Menurut Teguh, dalam UU Nomor 11 Tahun 2006 tentang Pemerintahan Aceh disebutkan Pemprov Aceh memiliki kewenangan terhadap sumber daya alam yang ada di Aceh. “Izin tambang asing oleh pemerintah pusat, telah menafikan kewenangan Aceh. Kami mendesak gubernur Aceh untuk bersikap, jangan membela asing,” kata Teguh.
Izin pemerintah pusat
Kepala Bidang Mineral dan Batubara Dinas Energi Sumber Daya Mineral (ESDM) Aceh Said Faisal mengatakan, proses perizinan pertambangan di Nagan Raya dan Aceh Tengah berjalan sesuai aturan, sehingga pihaknya tidak dapat menahan. Izin pertambangan modal asing dikeluarkan pemerintah pusat, bukan provinsi.
Sebagaimana diatur dalam Permen ESDM Nomor 34 Tahun 2017 tentang Perizinan di Bidang Pertambangan Mineral dan Batubara. Pada Pasal 10 Ayat 2 disebutkan izin usaha pertambangan perusahaan modal asing (IUP PMA) dikeluarkan oleh Menteri ESDM dan gubernur wajib menyerahkan dokumen IUP eksplorasi yang telah melakukan perubahan status dari perusahaan modal dalam negeri (PMDN) menjadi PMA kepada menteri untuk diperbarui izinnya.

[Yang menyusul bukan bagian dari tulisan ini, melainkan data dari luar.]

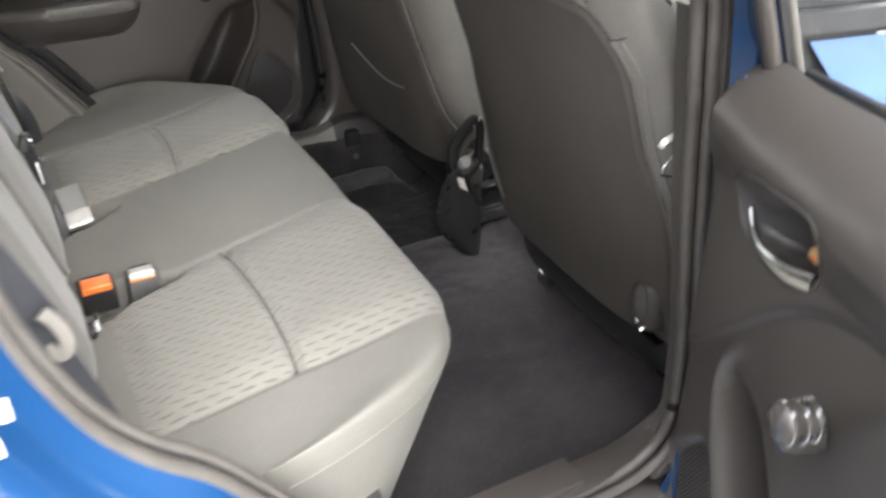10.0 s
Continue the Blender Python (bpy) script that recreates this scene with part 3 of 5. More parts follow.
    if not far:
        wet = bmesh.new()
        drops = np.random.default_rng(11)
        for k in range(90):
            x, z, r = drops.uniform(-0.1, 0.33), drops.uniform(1.21, 1.40), drops.uniform(0.0004, 0.0009)
            ring = [wet.verts.new((x + r * math.cos(a), -0.0148, z + r * 1.2 * math.sin(a))) for a in np.linspace(0, 2 * math.pi, 8, endpoint=False)]
            mid_ring = [wet.verts.new((x + 0.6 * r * math.cos(a), -0.0148 - 0.45 * r, z + 0.7 * r * math.sin(a))) for a in np.linspace(0, 2 * math.pi, 8, endpoint=False)]
            tipv = wet.verts.new((x, -0.0148 - 0.6 * r, z))
            for q in range(8):
                wet.faces.new((ring[q], ring[(q + 1) % 8], mid_ring[(q + 1) % 8], mid_ring[q]))
                wet.faces.new((mid_ring[q], mid_ring[(q + 1) % 8], tipv))
            wet.faces.new(ring[::-1])
        part("rain_drops", mapped(wet, tip), M["water"], ob, "scattered rain drops")["kind"] = "stuff"

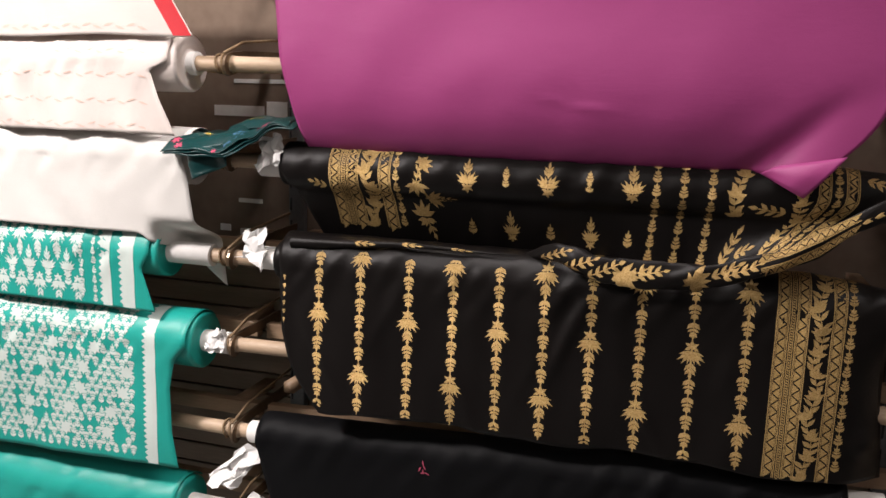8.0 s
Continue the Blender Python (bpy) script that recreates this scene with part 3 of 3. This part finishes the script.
def edge_mag(s):
    return (steps(s, [(-0.2, -0.530), (0.0, -0.526), (0.05, -0.522), (0.145, -0.512), (0.233, -0.491), (0.309, -0.473), (0.33, -0.30)]),
            steps(s, [(-0.2, 0.53), (0.0, 0.512), (0.124, 0.493), (0.168, 0.482), (0.200, 0.470), (0.230, 0.456), (0.258, 0.436), (0.282, 0.412), (0.305, 0.389), (0.325, 0.373), (0.341, 0.364)]))


def mag_bottom(x):
    return steps(x, [(-0.473, 0.309), (-0.3, 0.311), (0.29, 0.310), (0.305, 0.310), (0.364, 0.342), (0.40, 0.31)])


roll = thing("fabric_roll", "plain bright magenta silk fabric roll with a long hanging end", "fabric roll", "fabric rolls on the rack", (0, AXIS_Y, ZM))
tube_part(roll, -0.59, 0.59, ZM)
wound_part(roll, -0.535, 0.55, ZM, RM - 0.003, MAGENTA)
bm = bmesh.new()
us, n_rows = span(0, 1, 130), 60
grid = []
for j in range(n_rows):
    row = []
    for u in us:
        f = j / (n_rows - 1)
        if f < 0.2:
            s = lerp(-0.15, 0.0, f / 0.2)
            lo, hi = edge_mag(s)
            x = lerp(lo, hi, u)
        else:
            f = (f - 0.2) / 0.8
            x_low = lerp(-0.473, 0.364, u)
            s = f * mag_bottom(x_low)
            lo, hi = edge_mag(s)
            x = lerp(lo, hi, u)
        row.append(bm.verts.new(S_mag(x, s)))
    grid.append(row)
for a, b in zip(grid, grid[1:]):
    for i in range(len(us) - 1):
        bm.faces.new((a[i], a[i + 1], b[i + 1], b[i]))
mag = thick(part("hanging_cloth", bm, MAGENTA, roll, "magenta silk with a curled corner"))
flap = bmesh.new()
rows = []
for t in span(0, 1, 14):
    p0 = Vector(S_mag(lerp(0.302, 0.364, t), lerp(0.310, 0.342, t)))
    p1 = Vector(S_mag(lerp(0.325, 0.418, t), lerp(0.297, 0.278, t)))
    row = []
    for k in span(0, 1, 8):
        q = p0.lerp(p1, k)
        q.y -= 0.004 + 0.008 * math.sin(math.pi * k)
        row.append(flap.verts.new(q))
    rows.append(row)
for a, b in zip(rows, rows[1:]):
    for i in range(7):
        flap.faces.new((a[i], a[i + 1], b[i + 1], b[i]))
thick(part("turned_corner", flap, MAGENTA, mag, "paler turned-up corner"), 0.001)


# plain rolls
def simple_roll(label, z, R, x0, x1, t0, t1, drop, cloth, seed, edge_r=None, edge_l=None, waves=0.003, hem_wave=0.004, drops=None, curl=None):
    """A roll with its end hanging; returns the thing, the cloth part and the lifting map of its surface."""
    r = thing("fabric_roll", label, "fabric roll", "fabric rolls on the rack", ((x0 + x1) / 2, AXIS_Y, z))
    tube_part(r, t0, t1, z)
    wound_part(r, x0, x1, z, R - 0.003, cloth, "", 0.02, seed)
    S = hanging(z, R, waves, seed, curl)
    er = edge_r or (lambda s: x1 - 0.004)
    el = edge_l or (lambda s: x0 + 0.004)
    vs = span(-R * 2.5, drop, 44)

    def SS(x, s):
        k = max(0.0, s) / drop
        if drops and s > 0:
            s = k * steps(x, drops)
        return S(x, s + k * k * hem_wave * noise.noise((x * 5, seed, 0)))

    c = thick(part("hanging_cloth", sheet(SS, span(0, 1, 90), vs, lambda s: (el(s), er(s))), cloth, r))
    return r, c, on_surface(SS, 0.0011)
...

Atas dasar aturan itu, kata Said, Pemprov Aceh tidak punya kewenangan untuk membatalkan izin tambang emas perusahaan asing di Nagan Raya dan Aceh Tengah. Namun, Said menghormati sikap warga yang menolak tambang.
Sebelumnya, Direktur Wahana Lingkungan Hidup Indonesia (Walhi) Aceh Muhammad Nur mengatakan, tambang emas skala besar berdampak buruk bagi lingkungan seperti perubahan bentang alam, penurunan kualitas air permukaan, gangguan terhadap habitat satwa lindung, penurunan kualitas udara, dan peningkatan kebisingan.
Oleh sebab itu, Walhi Aceh menggugat izin tambang asing di Aceh ke Pengadilan Tata Usaha Negara, Jakarta. Hingga kini, proses hukum gugatan itu masih berlangsung di pengadilan.